Diocesan Receptionist, Ella Roanhorse, Retires After 32 Years of Service


Note: With Ella’s retirement, we now have a job opening for a receptionist position at the Chancery offices in Gallup. If you or someone you know would be interested, fill out this application and email it to [email protected], drop it by our office at 503 W. Highway 66, or call us at 505-863-4406.

For anyone who has ever visited our Diocesan offices, receptionist Ella Roanhorse has become like a longtime family member, having served four Bishops over three decades. Now, as Ella retires, she discusses her family, faith, and how Catholicism has impacted her life.

Voice of the Southwest: What’s one of the best memories you have about working at the Diocese?

Ella: Oh gosh, everything. Just getting more into my faith, you know? The meaning – just understanding more.

VoSW: What are you going to miss most?

Ella: All of you. Everyone here. Everything, you know?

VoSW: How did your faith develop throughout your life? Did you go to Catholic school?

Ella: No, I did my CCD. We lived at Fort Wingate – my parents were working there, at the school. My dad was a teacher there, and he also taught the vocational part – silversmithing. It was great. We went to CCD with the kids from the boarding school.

I wanted to learn how to do jewelry and my dad said “no”. He said “you won’t be able to rely on that. Concentrate on college. School, education.” That was his goal.

VoSW: Were your parents Catholic?

Ella: Oh yes. They became Catholic when they were small, when they went to boarding school.

My dad used to tell us the stories about Dinetah when we were small. He said “that’s our tradition. That’s our belief.” And going back to Dinetah, those stories – how we came through four worlds – it’s just like evolution.
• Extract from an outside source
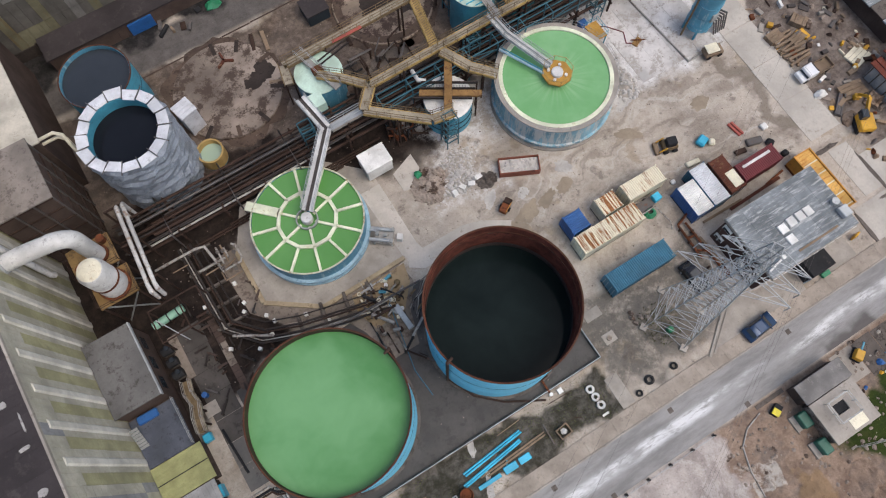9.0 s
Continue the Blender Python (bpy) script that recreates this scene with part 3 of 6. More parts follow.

VoSW: How many kids and grandkids do you have?

Ella: 3 grandchildren, 2 living children. I had four. Jerry – he died in a car accident at 21. Michael at 21 from leukemia. He got it when he was ten. There were five [kids with Leukemia] in the area. I don’t know why – we talked about it. Could there be a study done on this? What was it? Was it the water?

VoSW: Did your faith and time here help you get through it?

Ella: It really helped me, just being with family, like co-workers and the priests and the bishops. They were all great with me.

I think if I didn’t have [my Faith] I probably…would’ve just stayed in bed. It was very strong.

VoSW: What are your thoughts, as you retire?

Ella: You know, this has been the greatest place to work. Just working here, after Michael died from his leukemia, I could’ve went back to working for the Navajo tribe or to teaching, making more money. But you know, I liked it here. And I stayed working here.

VoSW: What do you hope for the person who follows you?

Ella: To be able to reach out more openly to the people. I always believe that a good work in harmony is a better atmosphere for everyone.